- Task prompt: Carry none of the pictures over; set down the material below exactly.

- Material provided:
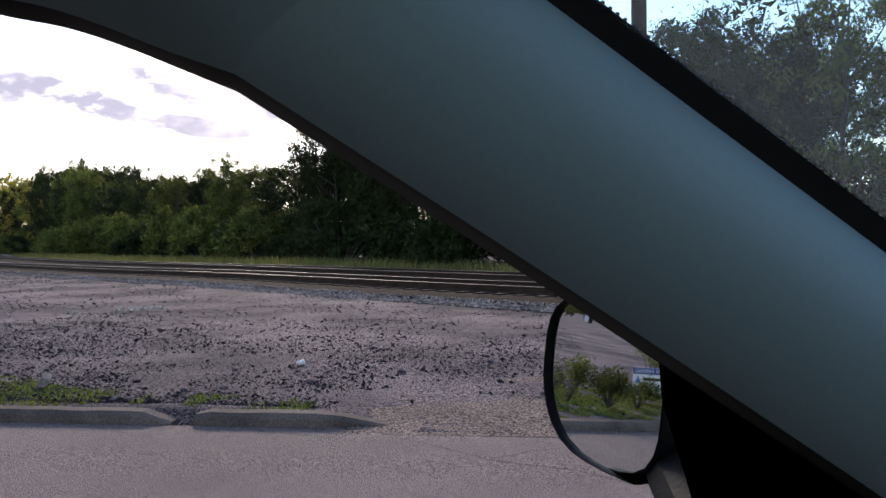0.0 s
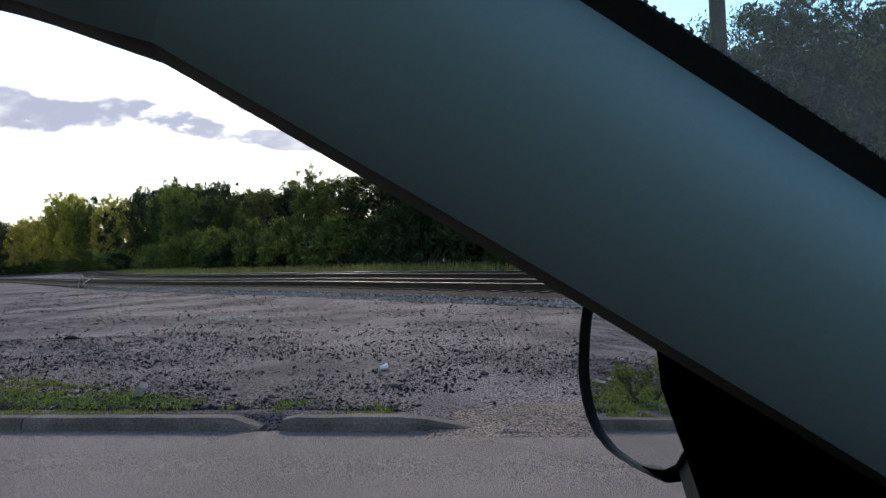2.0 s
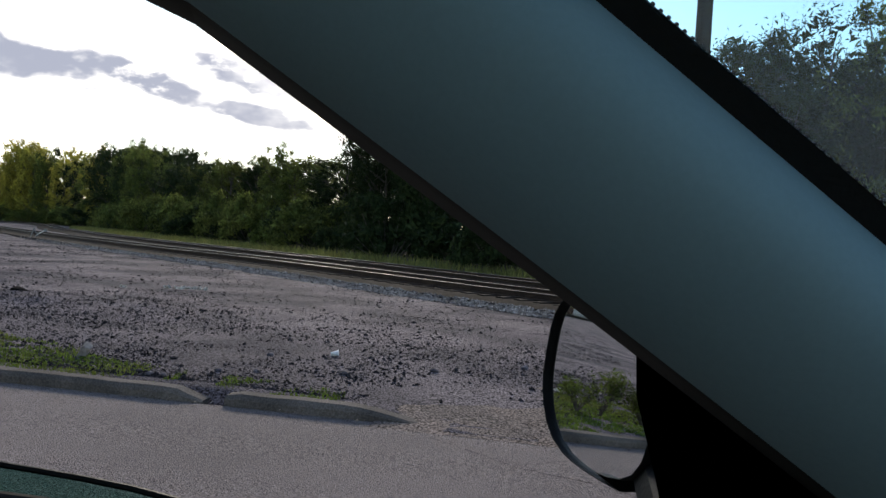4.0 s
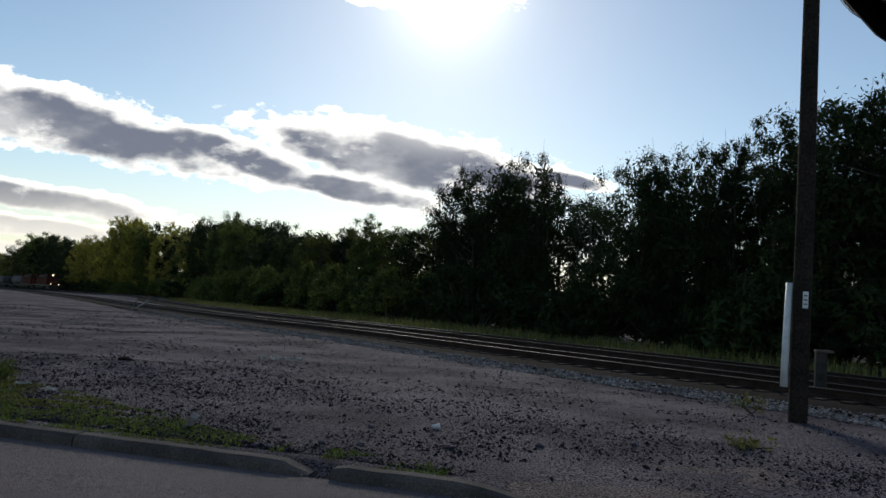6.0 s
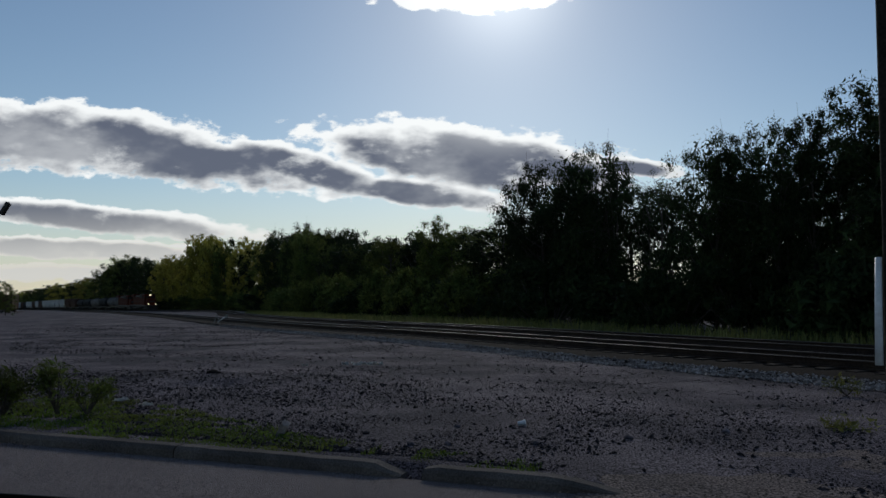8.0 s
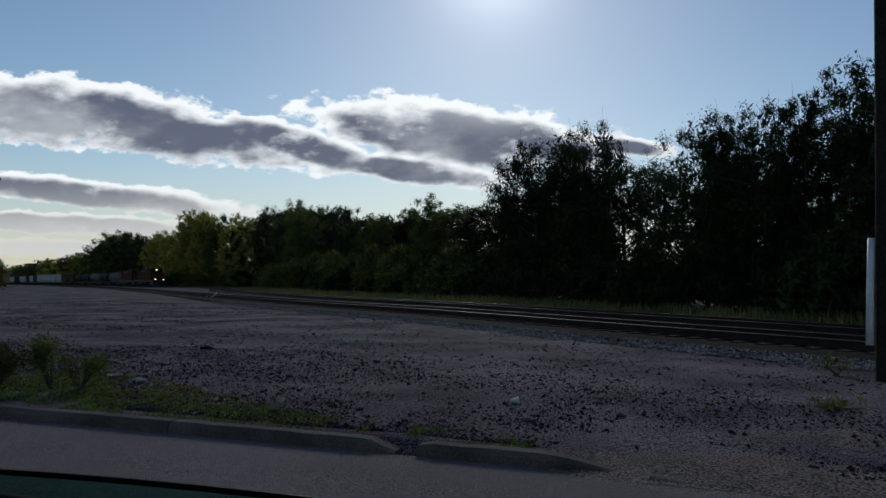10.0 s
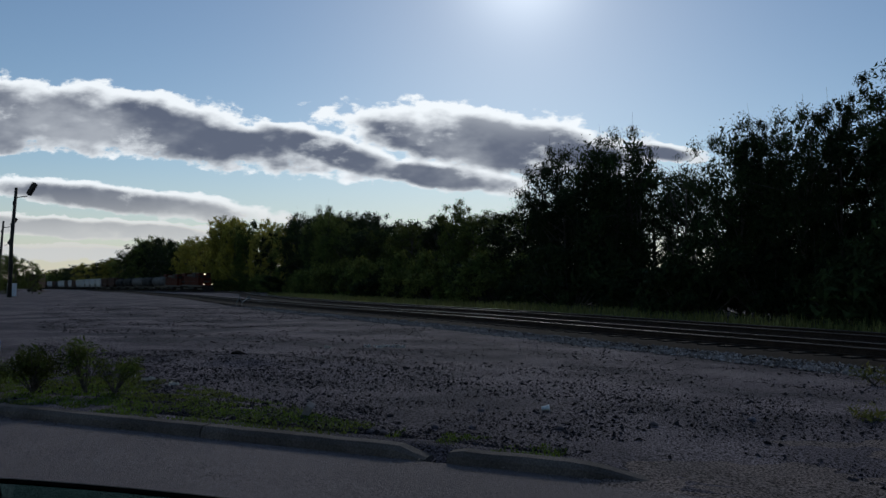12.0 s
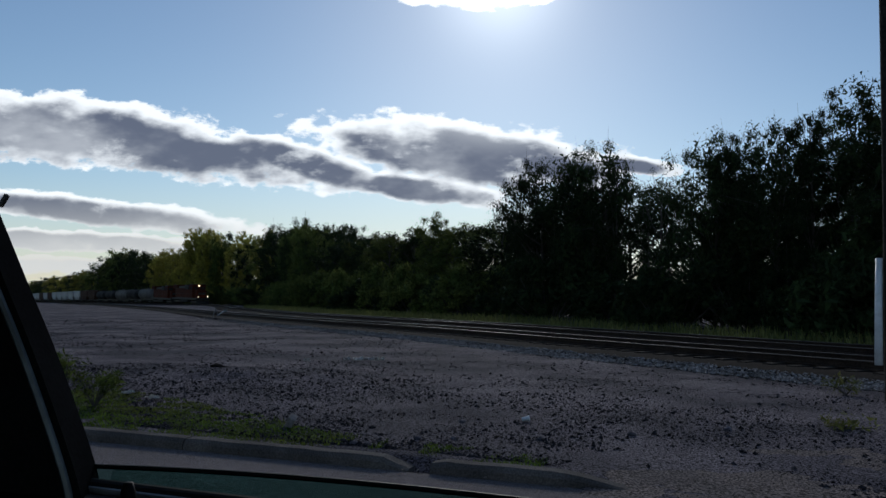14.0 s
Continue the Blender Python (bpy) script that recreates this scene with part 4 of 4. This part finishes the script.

- Complete output:
0.0 s
2.0 s
4.0 s
6.0 s
8.0 s
10.0 s
12.0 s
14.0 s
Continue the Blender Python (bpy) script that recreates this scene with part 4 of 4. This part finishes the script.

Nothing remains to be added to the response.